══ GIVEN MATERIAL ══

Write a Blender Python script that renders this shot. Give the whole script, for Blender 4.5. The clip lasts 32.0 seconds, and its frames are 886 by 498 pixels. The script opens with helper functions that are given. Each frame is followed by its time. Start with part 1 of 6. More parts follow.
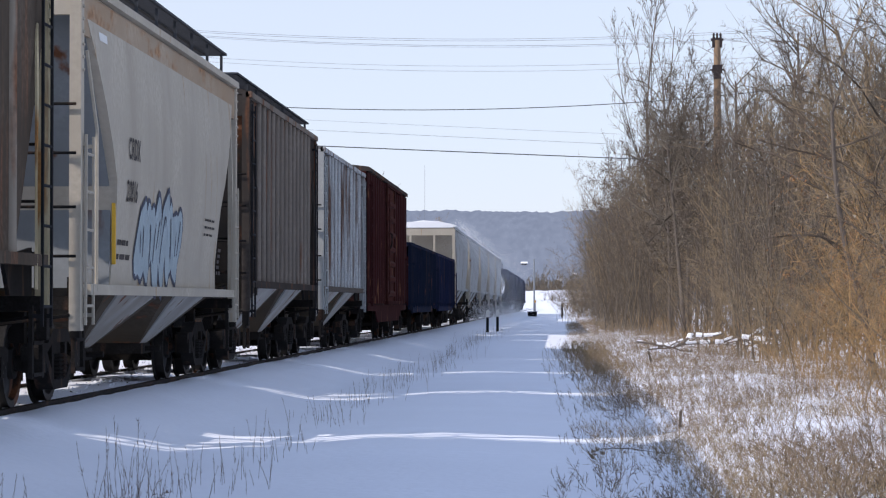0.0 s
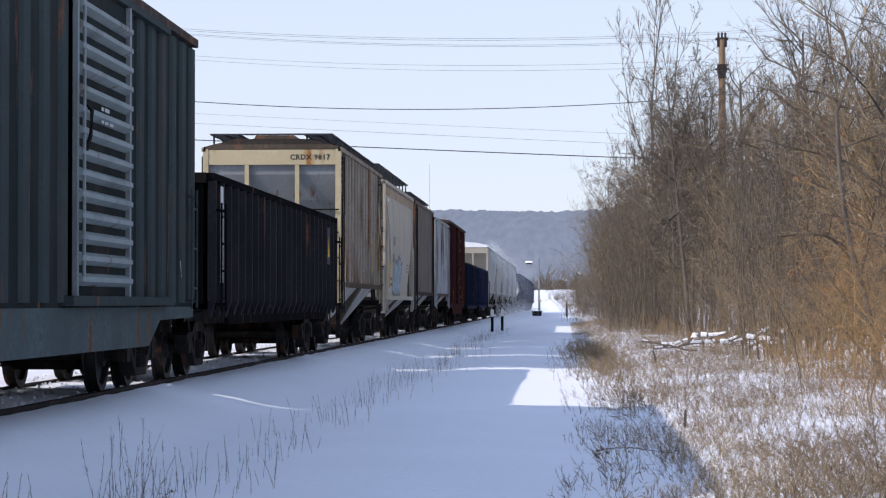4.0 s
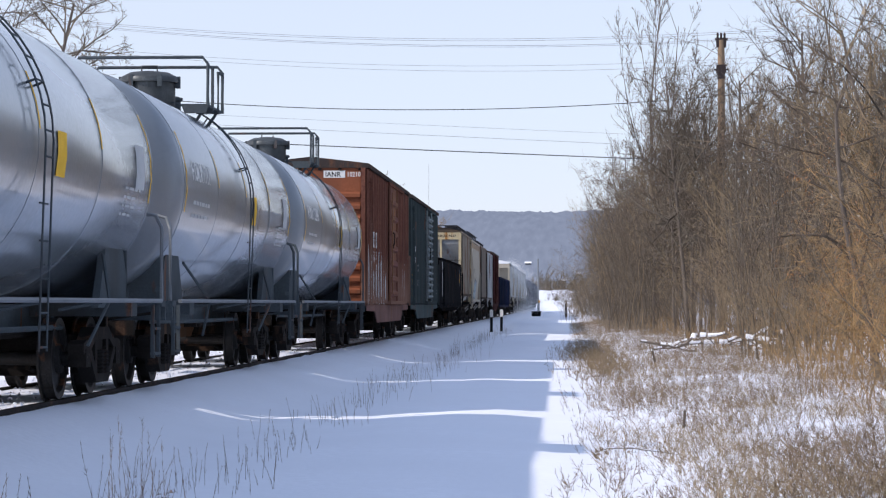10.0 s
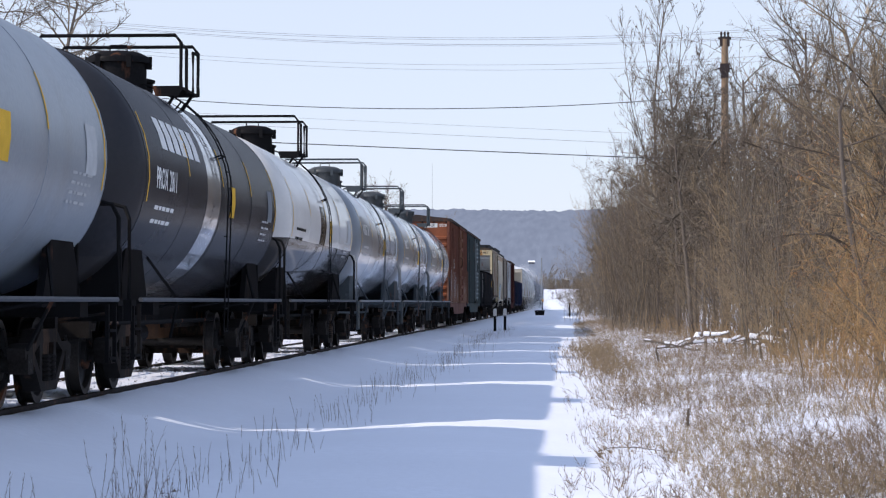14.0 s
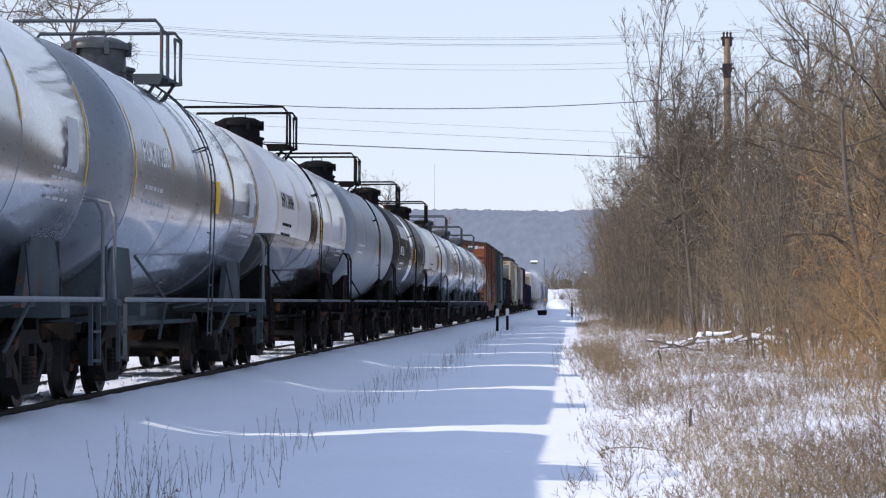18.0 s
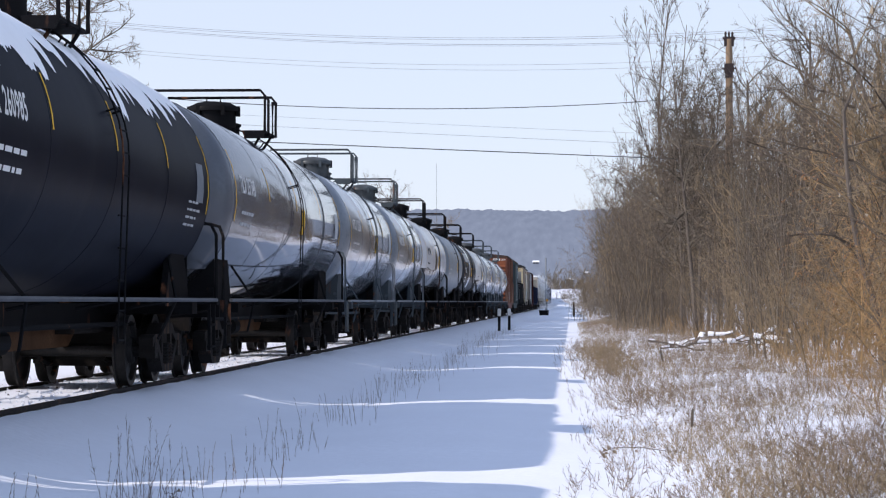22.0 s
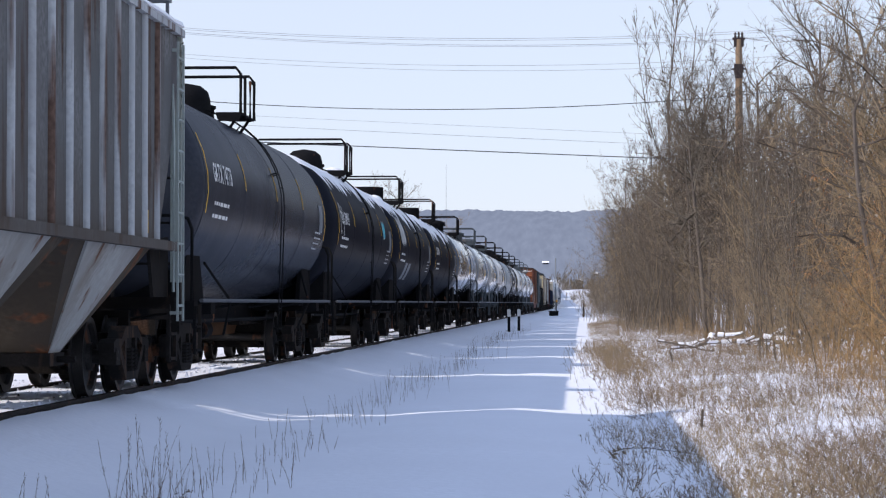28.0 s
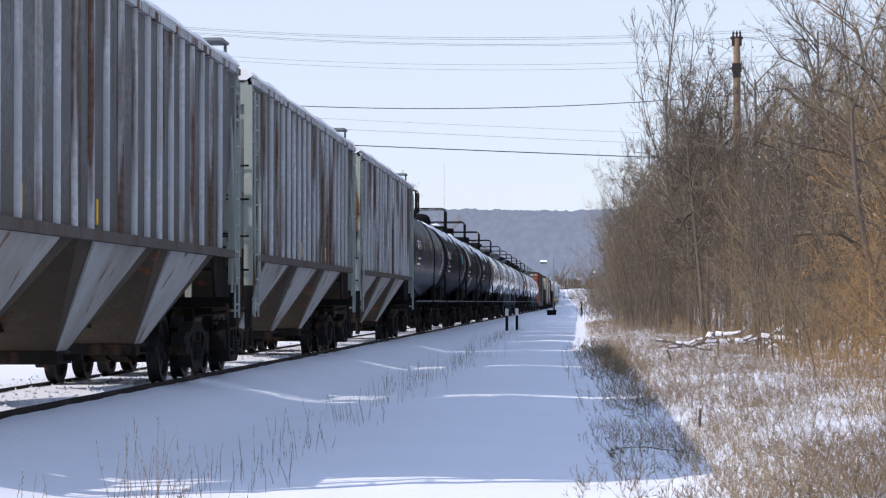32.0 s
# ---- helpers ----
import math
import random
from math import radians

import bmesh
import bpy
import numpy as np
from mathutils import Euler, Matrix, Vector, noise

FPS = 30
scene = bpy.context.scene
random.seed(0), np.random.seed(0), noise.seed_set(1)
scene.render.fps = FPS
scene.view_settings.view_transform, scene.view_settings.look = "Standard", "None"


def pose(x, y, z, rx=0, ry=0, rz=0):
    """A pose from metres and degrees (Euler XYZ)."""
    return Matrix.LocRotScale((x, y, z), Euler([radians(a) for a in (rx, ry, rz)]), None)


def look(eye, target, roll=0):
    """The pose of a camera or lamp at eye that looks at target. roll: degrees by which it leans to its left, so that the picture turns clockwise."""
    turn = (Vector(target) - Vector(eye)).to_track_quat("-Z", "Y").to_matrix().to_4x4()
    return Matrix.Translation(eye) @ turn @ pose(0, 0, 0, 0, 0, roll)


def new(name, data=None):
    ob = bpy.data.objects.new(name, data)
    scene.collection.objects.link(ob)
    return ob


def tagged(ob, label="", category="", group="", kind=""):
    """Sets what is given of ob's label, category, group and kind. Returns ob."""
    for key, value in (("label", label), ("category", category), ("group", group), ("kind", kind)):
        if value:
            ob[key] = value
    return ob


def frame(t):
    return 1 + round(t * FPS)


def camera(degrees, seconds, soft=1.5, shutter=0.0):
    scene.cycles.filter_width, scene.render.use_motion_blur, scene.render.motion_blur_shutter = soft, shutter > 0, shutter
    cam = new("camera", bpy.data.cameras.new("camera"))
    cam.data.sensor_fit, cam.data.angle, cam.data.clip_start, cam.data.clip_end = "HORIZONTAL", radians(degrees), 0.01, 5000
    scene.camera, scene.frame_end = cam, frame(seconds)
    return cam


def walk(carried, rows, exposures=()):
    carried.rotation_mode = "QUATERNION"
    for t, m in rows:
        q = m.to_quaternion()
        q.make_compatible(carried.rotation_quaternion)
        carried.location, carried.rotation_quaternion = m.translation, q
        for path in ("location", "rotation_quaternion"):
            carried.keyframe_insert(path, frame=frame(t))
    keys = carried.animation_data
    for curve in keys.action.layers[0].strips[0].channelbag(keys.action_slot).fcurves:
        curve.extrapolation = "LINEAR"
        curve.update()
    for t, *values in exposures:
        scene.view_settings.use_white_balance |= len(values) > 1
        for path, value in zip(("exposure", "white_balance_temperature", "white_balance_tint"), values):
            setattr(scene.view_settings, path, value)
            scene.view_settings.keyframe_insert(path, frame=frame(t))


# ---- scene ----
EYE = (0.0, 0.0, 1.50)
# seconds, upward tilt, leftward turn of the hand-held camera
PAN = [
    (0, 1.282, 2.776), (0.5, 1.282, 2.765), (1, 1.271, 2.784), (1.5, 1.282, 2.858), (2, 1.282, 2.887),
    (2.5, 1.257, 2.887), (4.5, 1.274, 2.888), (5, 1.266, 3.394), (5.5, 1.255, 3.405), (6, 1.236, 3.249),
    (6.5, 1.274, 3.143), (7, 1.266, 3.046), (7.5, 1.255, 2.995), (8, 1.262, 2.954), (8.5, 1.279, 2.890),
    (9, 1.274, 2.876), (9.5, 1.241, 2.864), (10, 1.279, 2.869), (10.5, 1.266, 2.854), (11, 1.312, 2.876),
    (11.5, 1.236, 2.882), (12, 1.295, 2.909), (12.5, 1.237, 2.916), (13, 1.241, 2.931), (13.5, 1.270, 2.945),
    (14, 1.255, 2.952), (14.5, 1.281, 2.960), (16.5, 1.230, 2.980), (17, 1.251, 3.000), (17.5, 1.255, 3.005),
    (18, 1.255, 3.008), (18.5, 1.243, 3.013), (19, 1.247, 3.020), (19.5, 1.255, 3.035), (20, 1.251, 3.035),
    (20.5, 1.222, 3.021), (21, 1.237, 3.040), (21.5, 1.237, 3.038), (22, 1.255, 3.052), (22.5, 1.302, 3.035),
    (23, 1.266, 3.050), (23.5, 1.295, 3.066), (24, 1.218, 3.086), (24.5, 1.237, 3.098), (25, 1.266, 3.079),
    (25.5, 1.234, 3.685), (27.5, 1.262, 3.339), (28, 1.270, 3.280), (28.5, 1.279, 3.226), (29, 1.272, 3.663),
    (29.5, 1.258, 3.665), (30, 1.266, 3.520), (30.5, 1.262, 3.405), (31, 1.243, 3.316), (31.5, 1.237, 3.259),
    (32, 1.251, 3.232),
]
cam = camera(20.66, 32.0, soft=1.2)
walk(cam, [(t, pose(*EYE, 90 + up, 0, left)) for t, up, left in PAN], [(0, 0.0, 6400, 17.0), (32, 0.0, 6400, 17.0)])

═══

EXERCISE DETAILS:
Please take the lines from the beginning of the data above through the line holding "import bmesh" and transcribe them exactly, without any pictures.

EXERCISE RESPONSE:
Write a Blender Python script that renders this shot. Give the whole script, for Blender 4.5. The clip lasts 32.0 seconds, and its frames are 886 by 498 pixels. The script opens with helper functions that are given. Each frame is followed by its time. Start with part 1 of 6. More parts follow.
0.0 s
4.0 s
10.0 s
14.0 s
18.0 s
22.0 s
28.0 s
32.0 s
# ---- helpers ----
import math
import random
from math import radians

import bmesh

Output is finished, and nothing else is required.